America and five Arab allies struck targets in Syria for the first time on Monday night. The targets included ISIS, the militant group that calls itself the Islamic State, and an al-Qaeda-linked organization called the Khorasan Group.
Many observers think the rivalries between such groups could become a real weakness for ISIS. “All the different groups aspire to establish an Islamic caliphate,” says Magnus Ranstorp, a terrorism analyst at the Swedish National Defense College in Stockholm. “But the question is when are the conditions ripe, where should it be, who should lead it. And that’s when you run into trouble.”
The world of hardline Islamic militants might be expanding, but it is also fragmenting. Ranstorp says the CIA is currently monitoring 41 groups in 24 countries.
“We have a major rift right now in the global jihadist movement between two camps,” Ranstorp says. On one side is ISIS; on the other is al-Qaeda and the constellation of groups that pledge allegiance to it.
"You have al-Qaeda in Pakistan, also al-Qaeda in the Arabian Peninsula and, of course, Jabhat al-Nusra [in Syria]," he explains. "And we heard recently about Khorasan, which is the external operations wing of Jabhat, who are threatening to do terrorism operations against the West. They are at odds with, and in competition with, the Islamic State.”
But Ranstorp says ISIS still has many strengths. One is that the group is both a terrorist group and a proto-state in the areas it controls.
“In their minds, they are a state,” Ranstorp says. “They have state-like qualities … in that they have administrative capabilities. They are moving and expanding their territory in all directions as fast as they can. They have no borders. In their minds, they only have frontiers.”
But "because they blend into the civilian population, which they coerce into following their strict Islamic law," the group isn't as easy to identify and target as the US might like. That means they're also hard to dislodge from their territory.
And while the notion of ISIS' self-declared Islamic State isn't taken seriously in the West, Ranstorp points out that the idea does have some resonance. "They have unleashed something that is hard to put back into the bottle, because they have unleashed the whole notion of establishing an Islamic caliphate," he says.
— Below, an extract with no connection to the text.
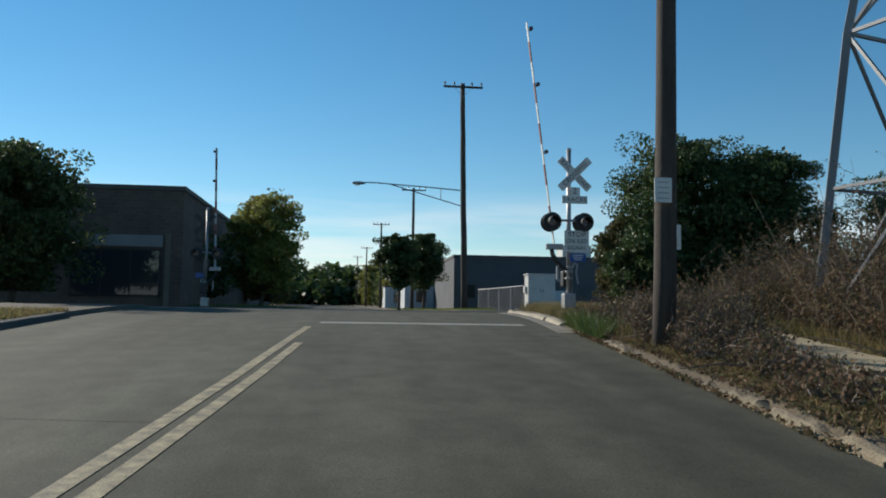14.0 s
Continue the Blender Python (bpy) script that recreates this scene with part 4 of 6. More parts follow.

And that dream "is captivating a lot militant Muslims around the world, who are pledging allegiance and of course moving there in great numbers" — including both men and women from Europe and the United States. "There are a lot of forces in motion at the moment toward the magnet which is calling itself the Islamic State," Ranstorp says.
“Of course, many of the senior military commanders are part of the former Ba’ath regime [in Iraq],” Ranstorp says. They may not be there finding God, but they are finding function and purpose — and making a lot of money. "They’re really thriving on sectarianism. They’re doing deals with tribal leaders and groups, which makes them very difficult to dislodge.”
Religion, ideology, oppportunity, internal conflict — all of this adds up to "a complicated, fragmented scene." But Ranstorp thinks one thing is certain: "Unfortunately, this kind of militancy is going to be with us for some time.”